8. The process of claim 7, wherein selecting the layout comprises assigning equal display areas represented in the output composited video stream for each of the video images.

9. The process of claim 7, wherein selecting the layout further comprises using a user preference to distinguish among possible layouts.

10. A non-transient computer readable media containing instructions that when executed by the processing system perform a videoconferencing process comprising:

receiving a plurality of video streams at the processing system;

selecting a layout for an output composited video stream; and

11. A videoconferencing system comprising a computing system that includes:

an interface adapted to receive a plurality of input video streams; and

a processor that executes:

a stream analysis module that determines which of the input video streams are composited video streams and for each of the composited video streams, identifies video images composited to form the composited video streams;

a layout module that selects a layout for an output composited video stream; and

a compositing module that constructs the output composited video stream representing the video images arranged according to the layout selected.

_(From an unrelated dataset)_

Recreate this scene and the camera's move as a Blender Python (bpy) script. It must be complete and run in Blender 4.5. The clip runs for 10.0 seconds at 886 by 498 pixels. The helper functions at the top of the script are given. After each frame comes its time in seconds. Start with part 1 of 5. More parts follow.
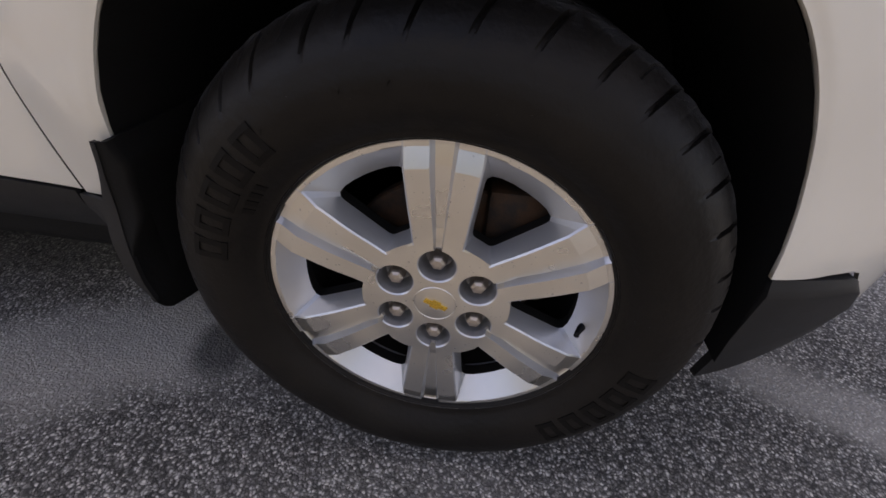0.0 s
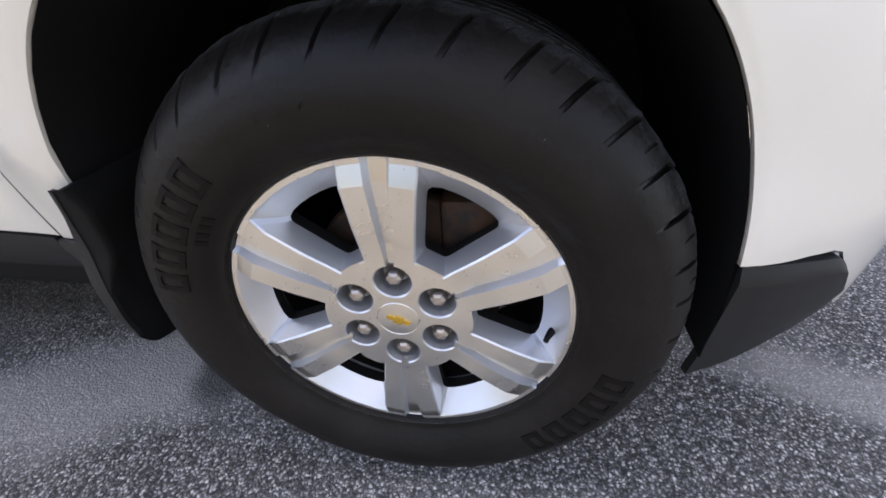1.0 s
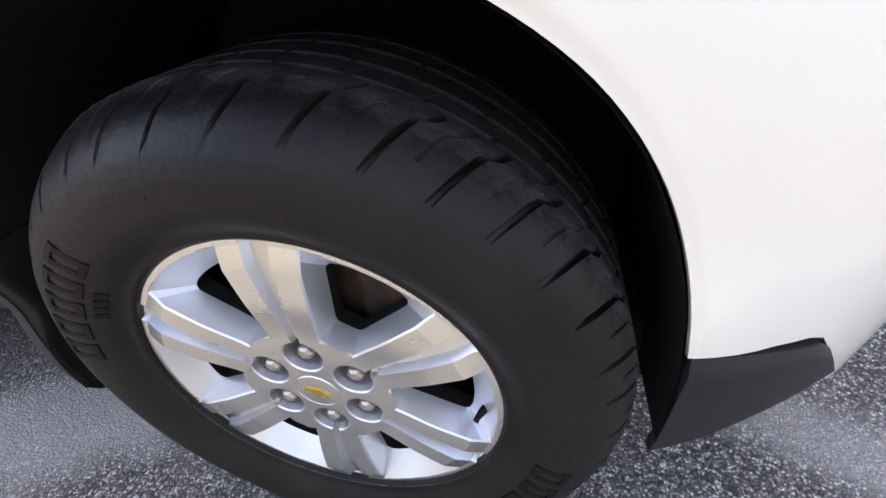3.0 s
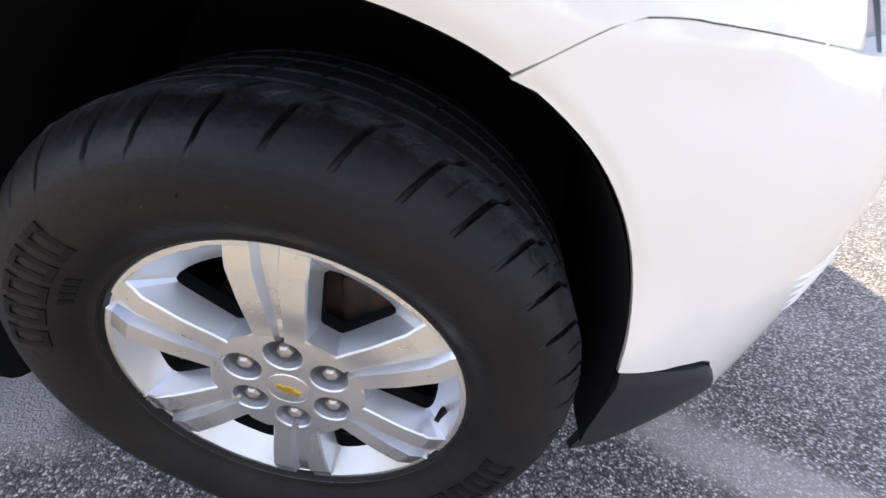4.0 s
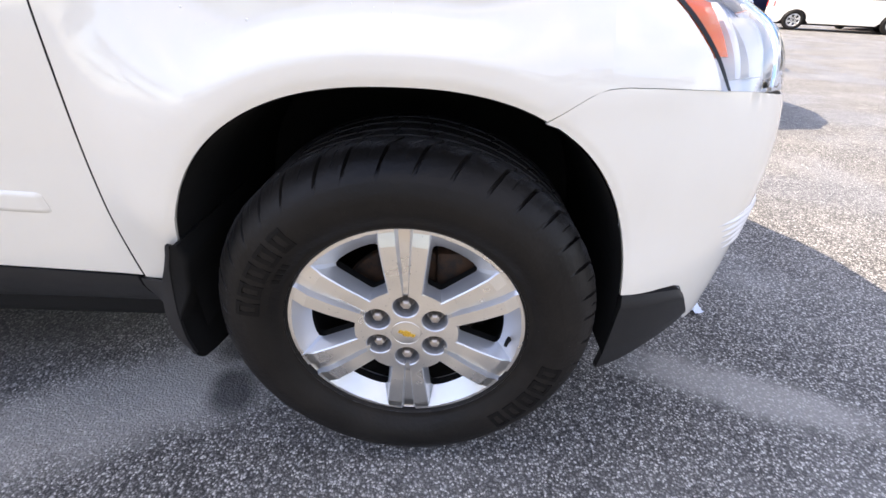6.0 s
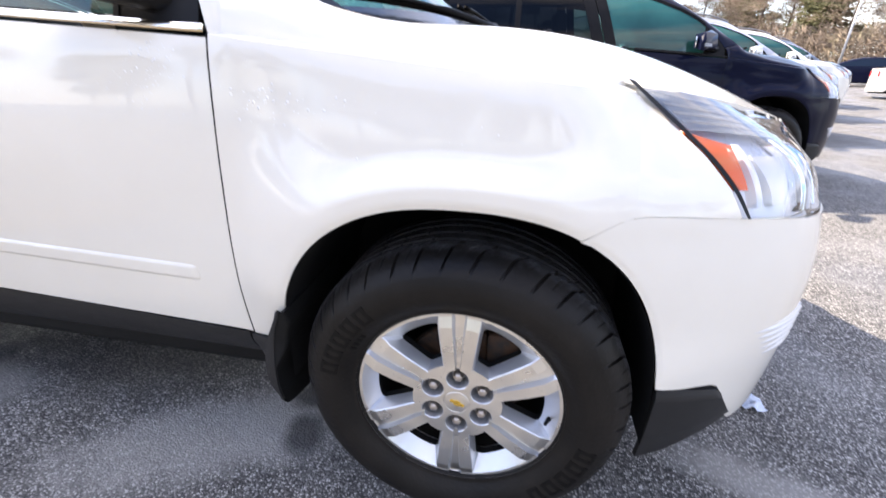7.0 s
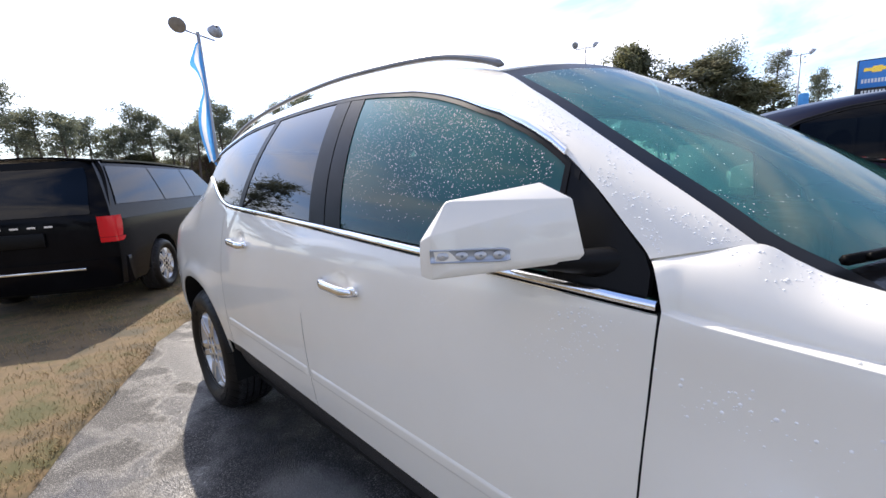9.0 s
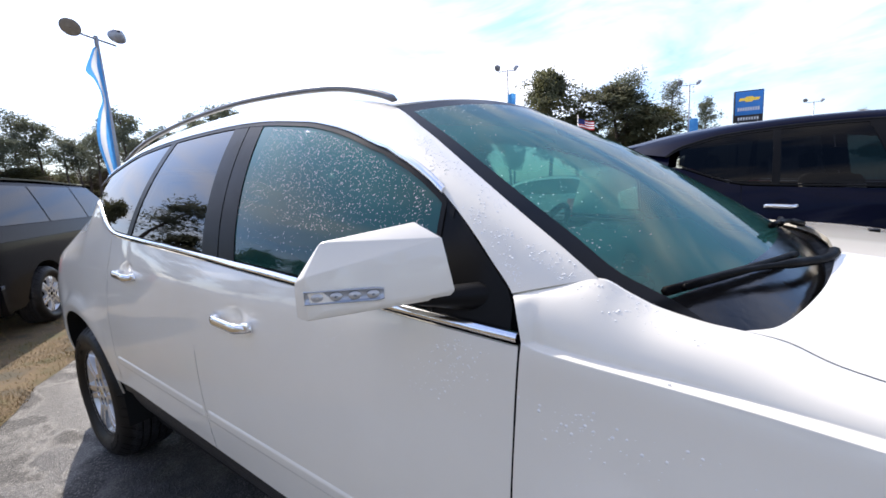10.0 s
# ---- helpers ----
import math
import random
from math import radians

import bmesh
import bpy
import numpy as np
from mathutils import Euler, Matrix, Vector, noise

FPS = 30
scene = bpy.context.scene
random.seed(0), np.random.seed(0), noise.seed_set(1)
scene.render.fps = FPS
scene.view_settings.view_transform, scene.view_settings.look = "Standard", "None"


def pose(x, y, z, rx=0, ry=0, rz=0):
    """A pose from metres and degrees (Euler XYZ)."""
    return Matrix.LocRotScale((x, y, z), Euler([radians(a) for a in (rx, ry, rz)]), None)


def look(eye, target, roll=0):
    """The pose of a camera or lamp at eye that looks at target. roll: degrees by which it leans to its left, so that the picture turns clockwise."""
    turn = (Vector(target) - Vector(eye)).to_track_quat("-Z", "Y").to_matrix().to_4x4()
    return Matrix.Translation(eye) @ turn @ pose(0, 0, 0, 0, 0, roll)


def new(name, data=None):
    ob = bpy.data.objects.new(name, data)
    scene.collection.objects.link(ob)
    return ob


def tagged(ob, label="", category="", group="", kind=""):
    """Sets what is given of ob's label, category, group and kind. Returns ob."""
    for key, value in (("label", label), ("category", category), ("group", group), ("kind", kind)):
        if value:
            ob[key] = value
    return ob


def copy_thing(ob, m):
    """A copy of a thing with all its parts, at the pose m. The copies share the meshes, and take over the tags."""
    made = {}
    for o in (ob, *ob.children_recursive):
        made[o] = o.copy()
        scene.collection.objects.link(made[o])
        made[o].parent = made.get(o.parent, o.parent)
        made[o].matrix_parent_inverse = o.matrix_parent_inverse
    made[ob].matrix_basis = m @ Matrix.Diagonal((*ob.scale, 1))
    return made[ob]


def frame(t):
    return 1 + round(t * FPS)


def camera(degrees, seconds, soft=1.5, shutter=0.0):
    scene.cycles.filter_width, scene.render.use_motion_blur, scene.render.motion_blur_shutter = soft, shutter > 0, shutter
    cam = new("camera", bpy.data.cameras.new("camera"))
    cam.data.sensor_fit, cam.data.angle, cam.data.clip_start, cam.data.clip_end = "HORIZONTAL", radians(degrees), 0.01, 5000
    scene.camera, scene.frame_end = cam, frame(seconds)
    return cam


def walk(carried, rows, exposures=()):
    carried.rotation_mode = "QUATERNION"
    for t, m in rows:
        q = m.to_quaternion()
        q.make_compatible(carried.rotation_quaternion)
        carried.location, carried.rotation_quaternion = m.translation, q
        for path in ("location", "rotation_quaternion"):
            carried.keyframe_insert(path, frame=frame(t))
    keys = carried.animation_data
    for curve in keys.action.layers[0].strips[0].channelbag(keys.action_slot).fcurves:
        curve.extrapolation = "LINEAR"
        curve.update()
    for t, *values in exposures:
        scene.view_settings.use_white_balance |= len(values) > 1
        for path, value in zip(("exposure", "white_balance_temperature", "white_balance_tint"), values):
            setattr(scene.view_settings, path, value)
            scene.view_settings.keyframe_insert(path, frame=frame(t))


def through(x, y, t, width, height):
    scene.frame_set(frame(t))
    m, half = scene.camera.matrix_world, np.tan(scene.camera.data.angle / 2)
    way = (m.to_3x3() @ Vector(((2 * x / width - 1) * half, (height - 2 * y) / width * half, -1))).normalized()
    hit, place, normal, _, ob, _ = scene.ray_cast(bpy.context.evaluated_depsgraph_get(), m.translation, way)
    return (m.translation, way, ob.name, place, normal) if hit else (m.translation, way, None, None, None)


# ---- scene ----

12. The system of claim 11, wherein the computing system comprises a multipoint control unit.

13. The system of claim 11, wherein the stream analysis module analyzes images represented by the input video streams to identify which of the input video streams are composited video streams.

14. The system of claim 11, wherein the analysis module comprises a decoder of auxiliary data transmitted from a source of one of the input video streams, wherein the analysis module determines whether the input video stream from the source is composited by decoding the auxiliary data.

15. The system of claim 11, wherein the layout module selects the layout using a total number of the video images represented in the composited video streams and video images represented in video streams that are not composited.